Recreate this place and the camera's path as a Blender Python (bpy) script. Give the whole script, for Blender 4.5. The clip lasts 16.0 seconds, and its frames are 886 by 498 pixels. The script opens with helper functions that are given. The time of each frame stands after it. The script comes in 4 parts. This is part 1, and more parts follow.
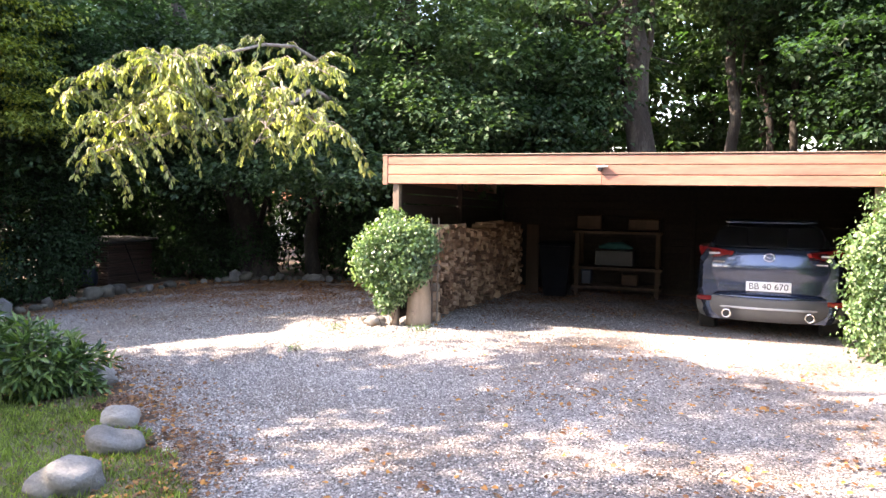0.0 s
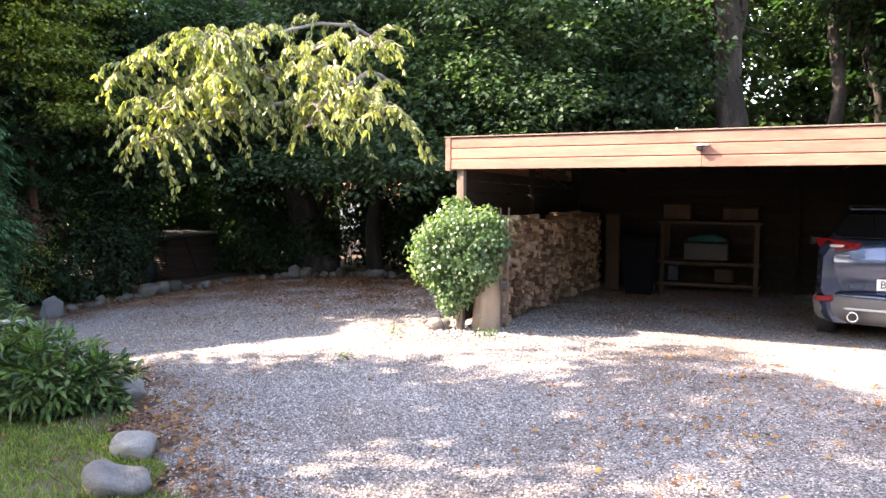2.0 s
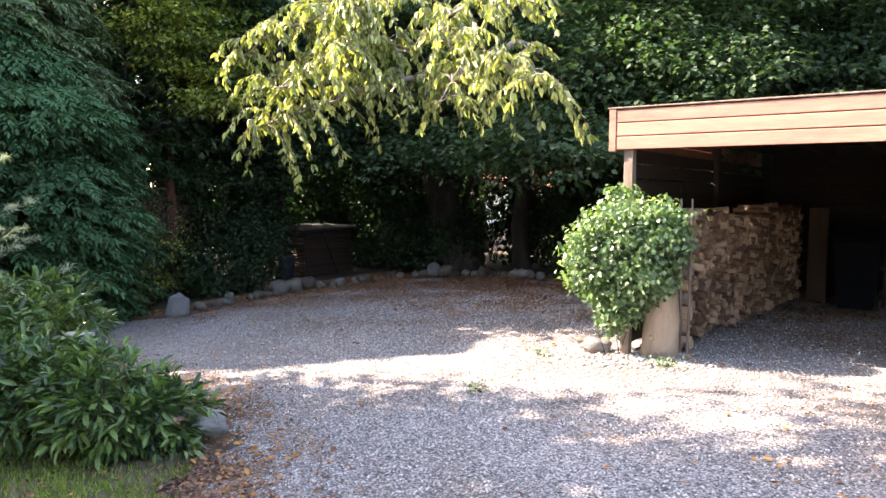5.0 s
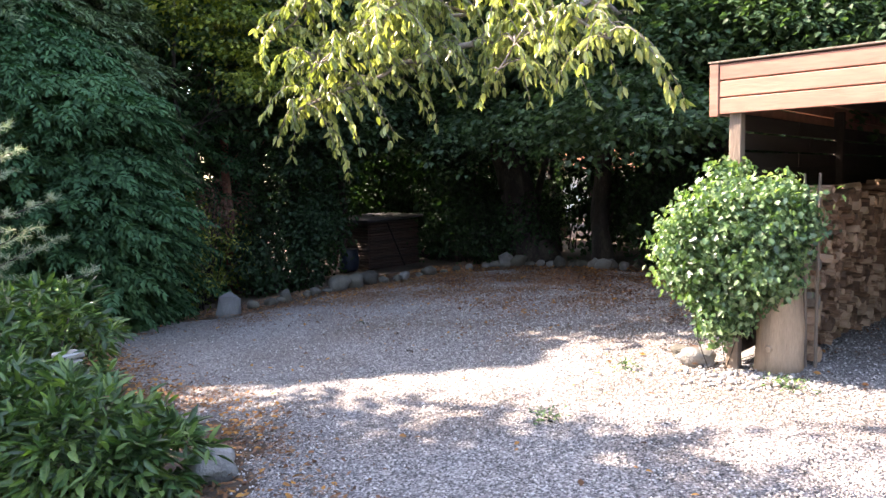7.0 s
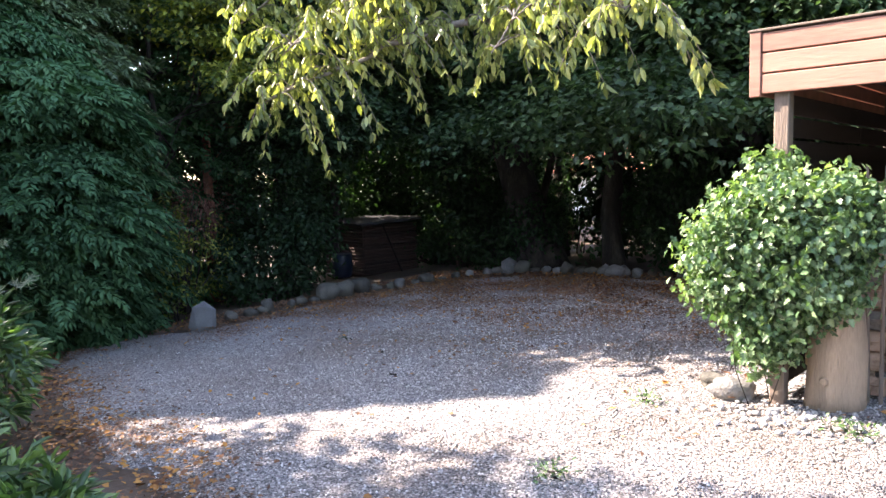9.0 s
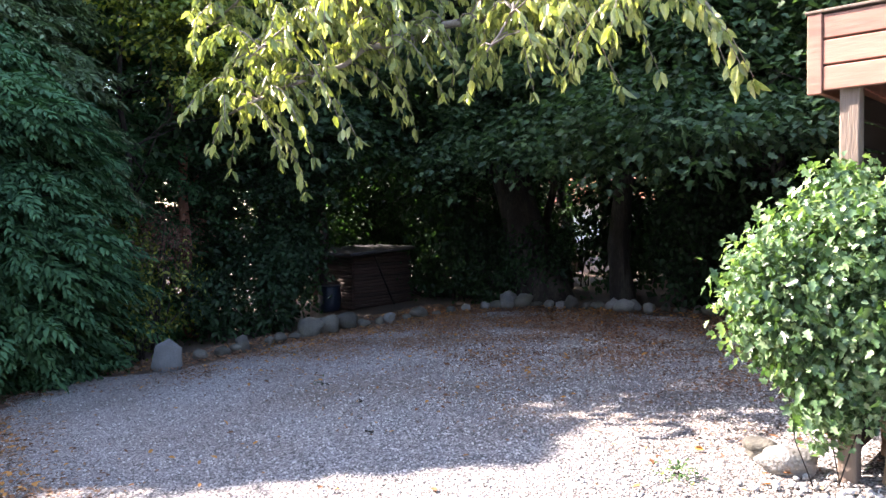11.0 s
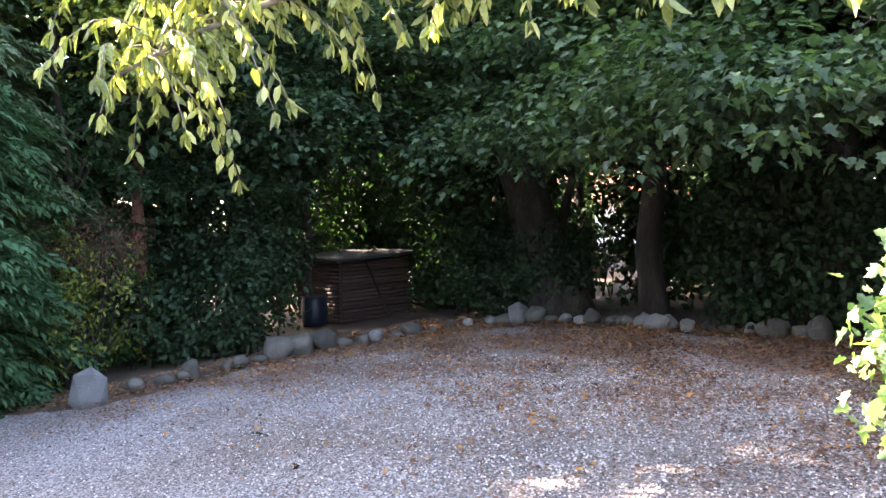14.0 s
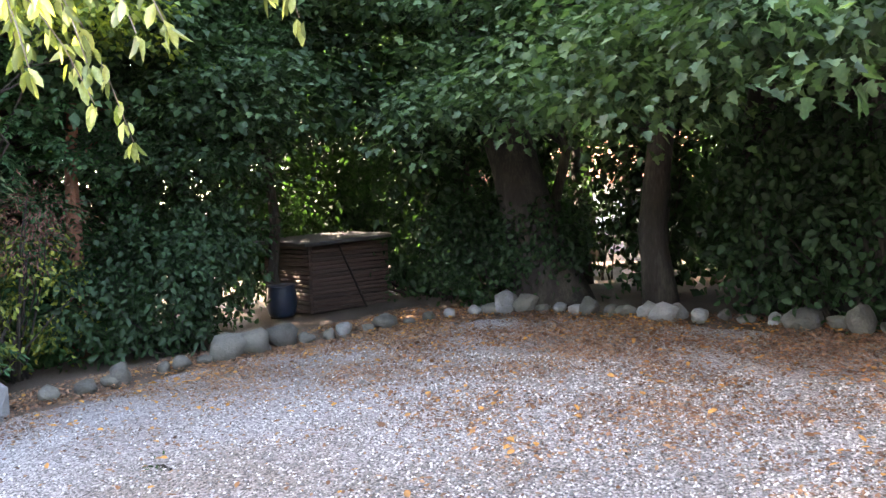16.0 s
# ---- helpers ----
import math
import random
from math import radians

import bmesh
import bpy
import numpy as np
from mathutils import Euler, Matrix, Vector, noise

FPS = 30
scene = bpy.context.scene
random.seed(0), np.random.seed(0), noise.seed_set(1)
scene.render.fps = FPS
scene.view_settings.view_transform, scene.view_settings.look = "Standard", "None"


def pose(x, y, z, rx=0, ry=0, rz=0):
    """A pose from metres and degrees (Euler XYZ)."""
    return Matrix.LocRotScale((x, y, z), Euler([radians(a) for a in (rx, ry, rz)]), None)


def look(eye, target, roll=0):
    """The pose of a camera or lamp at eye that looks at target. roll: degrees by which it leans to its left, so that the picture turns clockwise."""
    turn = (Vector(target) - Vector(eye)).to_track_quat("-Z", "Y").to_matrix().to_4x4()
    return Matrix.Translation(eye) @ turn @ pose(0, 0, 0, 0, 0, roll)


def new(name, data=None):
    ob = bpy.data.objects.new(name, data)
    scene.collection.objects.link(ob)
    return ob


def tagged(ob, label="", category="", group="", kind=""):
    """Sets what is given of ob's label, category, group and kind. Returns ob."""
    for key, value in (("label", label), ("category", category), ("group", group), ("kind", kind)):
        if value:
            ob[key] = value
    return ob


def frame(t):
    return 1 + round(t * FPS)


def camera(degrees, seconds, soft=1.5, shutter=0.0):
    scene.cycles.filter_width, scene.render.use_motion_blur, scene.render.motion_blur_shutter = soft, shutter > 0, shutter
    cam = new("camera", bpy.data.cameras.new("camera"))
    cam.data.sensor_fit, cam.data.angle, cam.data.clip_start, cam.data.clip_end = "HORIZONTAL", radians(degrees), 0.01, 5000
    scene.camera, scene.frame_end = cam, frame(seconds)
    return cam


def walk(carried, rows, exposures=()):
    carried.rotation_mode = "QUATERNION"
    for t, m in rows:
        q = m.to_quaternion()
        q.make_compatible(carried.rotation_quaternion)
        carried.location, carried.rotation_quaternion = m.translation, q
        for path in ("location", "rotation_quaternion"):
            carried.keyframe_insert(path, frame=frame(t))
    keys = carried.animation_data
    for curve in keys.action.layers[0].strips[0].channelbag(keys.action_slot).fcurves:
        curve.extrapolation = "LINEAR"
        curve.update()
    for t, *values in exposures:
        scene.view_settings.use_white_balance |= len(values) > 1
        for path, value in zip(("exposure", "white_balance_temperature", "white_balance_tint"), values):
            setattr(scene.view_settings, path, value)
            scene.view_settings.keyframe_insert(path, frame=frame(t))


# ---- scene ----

## Aim
Repeat the lines above exactly, and keep every picture out.

## In response
Recreate this place and the camera's path as a Blender Python (bpy) script. Give the whole script, for Blender 4.5. The clip lasts 16.0 seconds, and its frames are 886 by 498 pixels. The script opens with helper functions that are given. The time of each frame stands after it. The script comes in 4 parts. This is part 1, and more parts follow.
0.0 s
2.0 s
5.0 s
7.0 s
9.0 s
11.0 s
14.0 s
16.0 s
# ---- helpers ----
import math
import random
from math import radians

import bmesh
import bpy
import numpy as np
from mathutils import Euler, Matrix, Vector, noise

FPS = 30
scene = bpy.context.scene
random.seed(0), np.random.seed(0), noise.seed_set(1)
scene.render.fps = FPS
scene.view_settings.view_transform, scene.view_settings.look = "Standard", "None"


def pose(x, y, z, rx=0, ry=0, rz=0):
    """A pose from metres and degrees (Euler XYZ)."""
    return Matrix.LocRotScale((x, y, z), Euler([radians(a) for a in (rx, ry, rz)]), None)


def look(eye, target, roll=0):
    """The pose of a camera or lamp at eye that looks at target. roll: degrees by which it leans to its left, so that the picture turns clockwise."""
    turn = (Vector(target) - Vector(eye)).to_track_quat("-Z", "Y").to_matrix().to_4x4()
    return Matrix.Translation(eye) @ turn @ pose(0, 0, 0, 0, 0, roll)


def new(name, data=None):
    ob = bpy.data.objects.new(name, data)
    scene.collection.objects.link(ob)
    return ob


def tagged(ob, label="", category="", group="", kind=""):
    """Sets what is given of ob's label, category, group and kind. Returns ob."""
    for key, value in (("label", label), ("category", category), ("group", group), ("kind", kind)):
        if value:
            ob[key] = value
    return ob


def frame(t):
    return 1 + round(t * FPS)


def camera(degrees, seconds, soft=1.5, shutter=0.0):
    scene.cycles.filter_width, scene.render.use_motion_blur, scene.render.motion_blur_shutter = soft, shutter > 0, shutter
    cam = new("camera", bpy.data.cameras.new("camera"))
    cam.data.sensor_fit, cam.data.angle, cam.data.clip_start, cam.data.clip_end = "HORIZONTAL", radians(degrees), 0.01, 5000
    scene.camera, scene.frame_end = cam, frame(seconds)
    return cam


def walk(carried, rows, exposures=()):
    carried.rotation_mode = "QUATERNION"
    for t, m in rows:
        q = m.to_quaternion()
        q.make_compatible(carried.rotation_quaternion)
        carried.location, carried.rotation_quaternion = m.translation, q
        for path in ("location", "rotation_quaternion"):
            carried.keyframe_insert(path, frame=frame(t))
    keys = carried.animation_data
    for curve in keys.action.layers[0].strips[0].channelbag(keys.action_slot).fcurves:
        curve.extrapolation = "LINEAR"
        curve.update()
    for t, *values in exposures:
        scene.view_settings.use_white_balance |= len(values) > 1
        for path, value in zip(("exposure", "white_balance_temperature", "white_balance_tint"), values):
            setattr(scene.view_settings, path, value)
            scene.view_settings.keyframe_insert(path, frame=frame(t))


# ---- scene ----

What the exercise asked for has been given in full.